-------- Given material --------

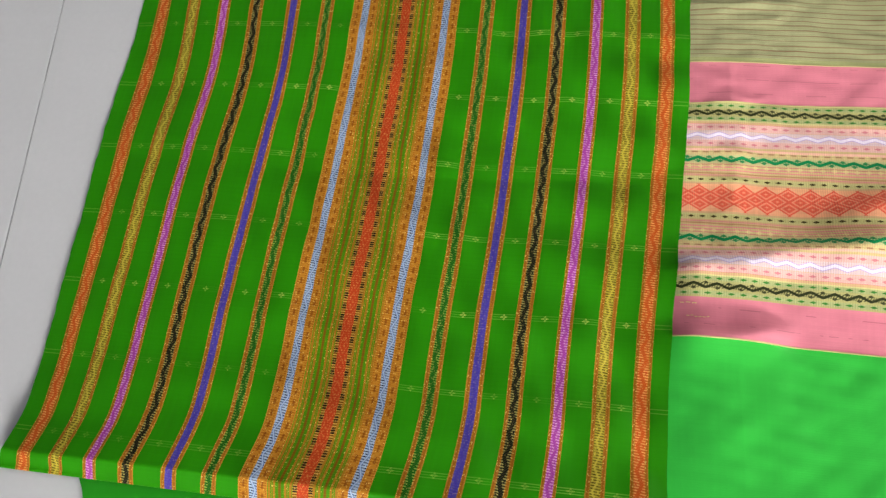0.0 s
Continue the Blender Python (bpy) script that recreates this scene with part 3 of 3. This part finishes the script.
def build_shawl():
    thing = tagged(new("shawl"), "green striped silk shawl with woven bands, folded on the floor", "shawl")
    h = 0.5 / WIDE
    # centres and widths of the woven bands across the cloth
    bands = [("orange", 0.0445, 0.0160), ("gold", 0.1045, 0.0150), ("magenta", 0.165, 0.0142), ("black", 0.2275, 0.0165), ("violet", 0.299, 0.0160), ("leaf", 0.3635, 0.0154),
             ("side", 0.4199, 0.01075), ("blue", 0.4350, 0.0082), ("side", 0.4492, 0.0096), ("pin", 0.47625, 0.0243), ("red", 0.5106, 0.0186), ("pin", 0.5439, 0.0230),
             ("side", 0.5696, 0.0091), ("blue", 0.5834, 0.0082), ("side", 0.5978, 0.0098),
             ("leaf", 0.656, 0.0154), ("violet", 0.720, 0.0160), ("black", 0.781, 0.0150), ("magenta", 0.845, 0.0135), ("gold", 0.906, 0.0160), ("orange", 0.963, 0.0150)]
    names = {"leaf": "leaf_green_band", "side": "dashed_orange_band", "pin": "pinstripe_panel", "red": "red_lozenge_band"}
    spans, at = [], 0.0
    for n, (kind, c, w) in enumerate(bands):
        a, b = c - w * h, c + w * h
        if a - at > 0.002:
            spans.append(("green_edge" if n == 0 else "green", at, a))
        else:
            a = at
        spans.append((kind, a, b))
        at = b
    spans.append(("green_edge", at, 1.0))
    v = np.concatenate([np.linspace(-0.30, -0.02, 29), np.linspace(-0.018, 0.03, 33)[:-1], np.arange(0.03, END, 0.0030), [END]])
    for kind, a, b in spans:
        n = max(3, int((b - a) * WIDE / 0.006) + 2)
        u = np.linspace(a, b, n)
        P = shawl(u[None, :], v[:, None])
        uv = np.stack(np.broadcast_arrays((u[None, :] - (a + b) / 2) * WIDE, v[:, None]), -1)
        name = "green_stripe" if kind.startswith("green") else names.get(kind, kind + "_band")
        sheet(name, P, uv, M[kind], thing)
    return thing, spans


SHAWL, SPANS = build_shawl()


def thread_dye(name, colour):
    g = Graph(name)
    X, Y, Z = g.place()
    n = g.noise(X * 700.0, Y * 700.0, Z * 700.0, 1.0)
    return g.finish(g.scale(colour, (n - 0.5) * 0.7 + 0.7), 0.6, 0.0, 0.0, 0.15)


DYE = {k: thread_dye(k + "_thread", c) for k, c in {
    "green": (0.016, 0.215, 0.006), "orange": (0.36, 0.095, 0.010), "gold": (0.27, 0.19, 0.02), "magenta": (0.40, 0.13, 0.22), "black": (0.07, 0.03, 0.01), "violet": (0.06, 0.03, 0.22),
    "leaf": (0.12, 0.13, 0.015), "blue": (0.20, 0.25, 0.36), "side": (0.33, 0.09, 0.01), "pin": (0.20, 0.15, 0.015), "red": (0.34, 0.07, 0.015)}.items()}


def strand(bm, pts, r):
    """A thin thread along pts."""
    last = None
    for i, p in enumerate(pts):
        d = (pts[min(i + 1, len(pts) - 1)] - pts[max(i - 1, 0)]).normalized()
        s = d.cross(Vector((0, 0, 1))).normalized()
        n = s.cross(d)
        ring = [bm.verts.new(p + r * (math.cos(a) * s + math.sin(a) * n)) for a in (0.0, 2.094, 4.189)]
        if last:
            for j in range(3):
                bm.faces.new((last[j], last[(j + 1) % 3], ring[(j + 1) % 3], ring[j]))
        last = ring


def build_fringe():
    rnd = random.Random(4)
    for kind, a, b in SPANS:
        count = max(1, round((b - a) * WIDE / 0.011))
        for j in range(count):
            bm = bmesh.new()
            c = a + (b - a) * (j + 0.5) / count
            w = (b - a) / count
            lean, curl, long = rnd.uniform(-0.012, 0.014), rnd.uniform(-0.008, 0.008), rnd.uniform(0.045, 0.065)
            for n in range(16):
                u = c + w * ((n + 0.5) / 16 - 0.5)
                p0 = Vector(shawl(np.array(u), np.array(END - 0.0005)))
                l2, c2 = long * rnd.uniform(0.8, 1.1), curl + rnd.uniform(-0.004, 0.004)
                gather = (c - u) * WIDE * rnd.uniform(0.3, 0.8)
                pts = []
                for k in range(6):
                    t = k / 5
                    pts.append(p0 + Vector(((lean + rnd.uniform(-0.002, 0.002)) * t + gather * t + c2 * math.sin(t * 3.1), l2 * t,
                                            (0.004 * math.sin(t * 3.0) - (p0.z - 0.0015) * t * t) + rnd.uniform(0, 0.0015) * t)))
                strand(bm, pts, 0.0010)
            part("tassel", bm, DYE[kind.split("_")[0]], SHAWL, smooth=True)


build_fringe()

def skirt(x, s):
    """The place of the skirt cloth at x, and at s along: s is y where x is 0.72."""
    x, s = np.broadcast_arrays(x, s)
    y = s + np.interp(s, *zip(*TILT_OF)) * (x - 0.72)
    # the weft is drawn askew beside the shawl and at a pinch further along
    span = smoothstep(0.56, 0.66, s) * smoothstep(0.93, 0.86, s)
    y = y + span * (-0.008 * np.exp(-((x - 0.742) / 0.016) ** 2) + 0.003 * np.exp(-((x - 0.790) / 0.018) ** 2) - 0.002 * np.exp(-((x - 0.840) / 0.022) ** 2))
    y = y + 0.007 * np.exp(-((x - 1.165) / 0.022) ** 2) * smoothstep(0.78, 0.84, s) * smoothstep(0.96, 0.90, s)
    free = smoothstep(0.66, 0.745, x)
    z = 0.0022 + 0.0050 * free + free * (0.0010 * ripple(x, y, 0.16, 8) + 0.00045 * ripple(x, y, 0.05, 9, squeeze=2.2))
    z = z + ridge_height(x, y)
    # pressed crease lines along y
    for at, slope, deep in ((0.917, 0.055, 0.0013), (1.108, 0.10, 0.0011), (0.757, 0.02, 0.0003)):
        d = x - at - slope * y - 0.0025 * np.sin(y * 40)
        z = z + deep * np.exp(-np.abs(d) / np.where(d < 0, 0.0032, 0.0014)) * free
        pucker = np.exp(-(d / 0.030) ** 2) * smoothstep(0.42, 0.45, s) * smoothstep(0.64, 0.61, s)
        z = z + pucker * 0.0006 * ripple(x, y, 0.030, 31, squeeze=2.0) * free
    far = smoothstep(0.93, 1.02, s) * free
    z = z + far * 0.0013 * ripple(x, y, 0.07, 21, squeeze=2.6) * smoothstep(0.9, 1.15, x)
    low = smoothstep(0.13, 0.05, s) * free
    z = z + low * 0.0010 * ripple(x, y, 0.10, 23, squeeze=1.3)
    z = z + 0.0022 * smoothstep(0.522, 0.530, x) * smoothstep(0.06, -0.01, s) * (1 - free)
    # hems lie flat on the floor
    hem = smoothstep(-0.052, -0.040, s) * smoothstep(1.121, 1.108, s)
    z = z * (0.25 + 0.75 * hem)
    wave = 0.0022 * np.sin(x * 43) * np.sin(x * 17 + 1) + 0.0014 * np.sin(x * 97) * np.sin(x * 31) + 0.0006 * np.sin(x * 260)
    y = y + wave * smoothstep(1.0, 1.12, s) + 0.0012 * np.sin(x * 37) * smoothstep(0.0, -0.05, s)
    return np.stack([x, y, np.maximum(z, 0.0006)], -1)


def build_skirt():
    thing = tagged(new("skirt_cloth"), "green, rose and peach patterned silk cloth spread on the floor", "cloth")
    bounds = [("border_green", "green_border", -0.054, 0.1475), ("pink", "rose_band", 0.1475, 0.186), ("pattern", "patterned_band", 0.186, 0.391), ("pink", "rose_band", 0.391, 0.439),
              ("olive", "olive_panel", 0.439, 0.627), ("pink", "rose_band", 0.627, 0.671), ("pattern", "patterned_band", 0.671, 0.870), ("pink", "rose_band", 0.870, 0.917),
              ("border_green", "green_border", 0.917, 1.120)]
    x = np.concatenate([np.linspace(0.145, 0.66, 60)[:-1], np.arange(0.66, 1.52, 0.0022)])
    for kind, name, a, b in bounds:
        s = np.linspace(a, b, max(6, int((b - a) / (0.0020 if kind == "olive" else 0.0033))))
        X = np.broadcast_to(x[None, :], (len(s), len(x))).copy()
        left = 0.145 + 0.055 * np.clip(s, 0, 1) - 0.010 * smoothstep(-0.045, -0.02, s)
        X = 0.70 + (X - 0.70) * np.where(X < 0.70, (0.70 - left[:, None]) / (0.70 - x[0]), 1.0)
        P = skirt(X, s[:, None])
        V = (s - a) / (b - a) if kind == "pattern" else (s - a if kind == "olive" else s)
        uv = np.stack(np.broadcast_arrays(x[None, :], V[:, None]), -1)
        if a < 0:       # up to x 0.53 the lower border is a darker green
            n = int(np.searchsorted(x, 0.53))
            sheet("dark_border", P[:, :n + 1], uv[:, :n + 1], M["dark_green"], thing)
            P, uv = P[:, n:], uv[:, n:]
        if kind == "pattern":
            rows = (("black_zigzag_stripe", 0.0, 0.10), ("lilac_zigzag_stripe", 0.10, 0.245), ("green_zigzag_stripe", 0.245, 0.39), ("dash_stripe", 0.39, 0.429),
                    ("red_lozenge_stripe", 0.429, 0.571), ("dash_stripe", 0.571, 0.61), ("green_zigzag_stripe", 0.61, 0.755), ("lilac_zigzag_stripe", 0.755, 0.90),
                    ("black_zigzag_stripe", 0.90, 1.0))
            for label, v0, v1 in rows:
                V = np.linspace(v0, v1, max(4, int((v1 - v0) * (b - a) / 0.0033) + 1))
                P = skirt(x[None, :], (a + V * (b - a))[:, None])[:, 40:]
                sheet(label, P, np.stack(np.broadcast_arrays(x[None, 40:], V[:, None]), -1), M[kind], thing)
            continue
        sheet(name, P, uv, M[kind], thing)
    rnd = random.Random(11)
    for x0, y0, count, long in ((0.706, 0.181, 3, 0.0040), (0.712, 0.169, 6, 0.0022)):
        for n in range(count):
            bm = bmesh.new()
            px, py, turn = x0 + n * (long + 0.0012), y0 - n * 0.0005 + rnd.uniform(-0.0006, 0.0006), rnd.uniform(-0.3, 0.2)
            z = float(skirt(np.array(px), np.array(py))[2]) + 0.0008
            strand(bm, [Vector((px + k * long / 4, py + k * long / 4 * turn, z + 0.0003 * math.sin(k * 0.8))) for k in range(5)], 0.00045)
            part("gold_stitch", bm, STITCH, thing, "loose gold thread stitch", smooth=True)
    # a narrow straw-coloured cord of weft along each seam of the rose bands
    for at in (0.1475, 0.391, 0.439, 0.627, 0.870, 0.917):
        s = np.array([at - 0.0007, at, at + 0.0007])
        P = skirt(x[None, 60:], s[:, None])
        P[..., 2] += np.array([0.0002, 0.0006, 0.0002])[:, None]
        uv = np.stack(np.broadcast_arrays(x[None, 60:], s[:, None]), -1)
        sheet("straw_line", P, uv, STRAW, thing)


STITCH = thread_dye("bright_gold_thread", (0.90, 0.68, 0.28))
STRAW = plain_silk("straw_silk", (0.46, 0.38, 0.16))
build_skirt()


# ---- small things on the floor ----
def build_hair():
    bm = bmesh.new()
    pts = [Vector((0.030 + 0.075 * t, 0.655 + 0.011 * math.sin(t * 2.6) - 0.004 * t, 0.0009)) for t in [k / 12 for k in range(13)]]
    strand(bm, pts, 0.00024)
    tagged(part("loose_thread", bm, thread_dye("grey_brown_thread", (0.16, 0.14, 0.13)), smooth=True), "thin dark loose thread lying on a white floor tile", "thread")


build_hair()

--------

- _Challenge_:
Return exactly what appears from the opening line of the material through the line with "return g.finish(g.scale(colour, (n", apart from the pictures.

- _Output_:
0.0 s
Continue the Blender Python (bpy) script that recreates this scene with part 3 of 3. This part finishes the script.
def build_shawl():
    thing = tagged(new("shawl"), "green striped silk shawl with woven bands, folded on the floor", "shawl")
    h = 0.5 / WIDE
    # centres and widths of the woven bands across the cloth
    bands = [("orange", 0.0445, 0.0160), ("gold", 0.1045, 0.0150), ("magenta", 0.165, 0.0142), ("black", 0.2275, 0.0165), ("violet", 0.299, 0.0160), ("leaf", 0.3635, 0.0154),
             ("side", 0.4199, 0.01075), ("blue", 0.4350, 0.0082), ("side", 0.4492, 0.0096), ("pin", 0.47625, 0.0243), ("red", 0.5106, 0.0186), ("pin", 0.5439, 0.0230),
             ("side", 0.5696, 0.0091), ("blue", 0.5834, 0.0082), ("side", 0.5978, 0.0098),
             ("leaf", 0.656, 0.0154), ("violet", 0.720, 0.0160), ("black", 0.781, 0.0150), ("magenta", 0.845, 0.0135), ("gold", 0.906, 0.0160), ("orange", 0.963, 0.0150)]
    names = {"leaf": "leaf_green_band", "side": "dashed_orange_band", "pin": "pinstripe_panel", "red": "red_lozenge_band"}
    spans, at = [], 0.0
    for n, (kind, c, w) in enumerate(bands):
        a, b = c - w * h, c + w * h
        if a - at > 0.002:
            spans.append(("green_edge" if n == 0 else "green", at, a))
        else:
            a = at
        spans.append((kind, a, b))
        at = b
    spans.append(("green_edge", at, 1.0))
    v = np.concatenate([np.linspace(-0.30, -0.02, 29), np.linspace(-0.018, 0.03, 33)[:-1], np.arange(0.03, END, 0.0030), [END]])
    for kind, a, b in spans:
        n = max(3, int((b - a) * WIDE / 0.006) + 2)
        u = np.linspace(a, b, n)
        P = shawl(u[None, :], v[:, None])
        uv = np.stack(np.broadcast_arrays((u[None, :] - (a + b) / 2) * WIDE, v[:, None]), -1)
        name = "green_stripe" if kind.startswith("green") else names.get(kind, kind + "_band")
        sheet(name, P, uv, M[kind], thing)
    return thing, spans


SHAWL, SPANS = build_shawl()


def thread_dye(name, colour):
    g = Graph(name)
    X, Y, Z = g.place()
    n = g.noise(X * 700.0, Y * 700.0, Z * 700.0, 1.0)
    return g.finish(g.scale(colour, (n - 0.5) * 0.7 + 0.7), 0.6, 0.0, 0.0, 0.15)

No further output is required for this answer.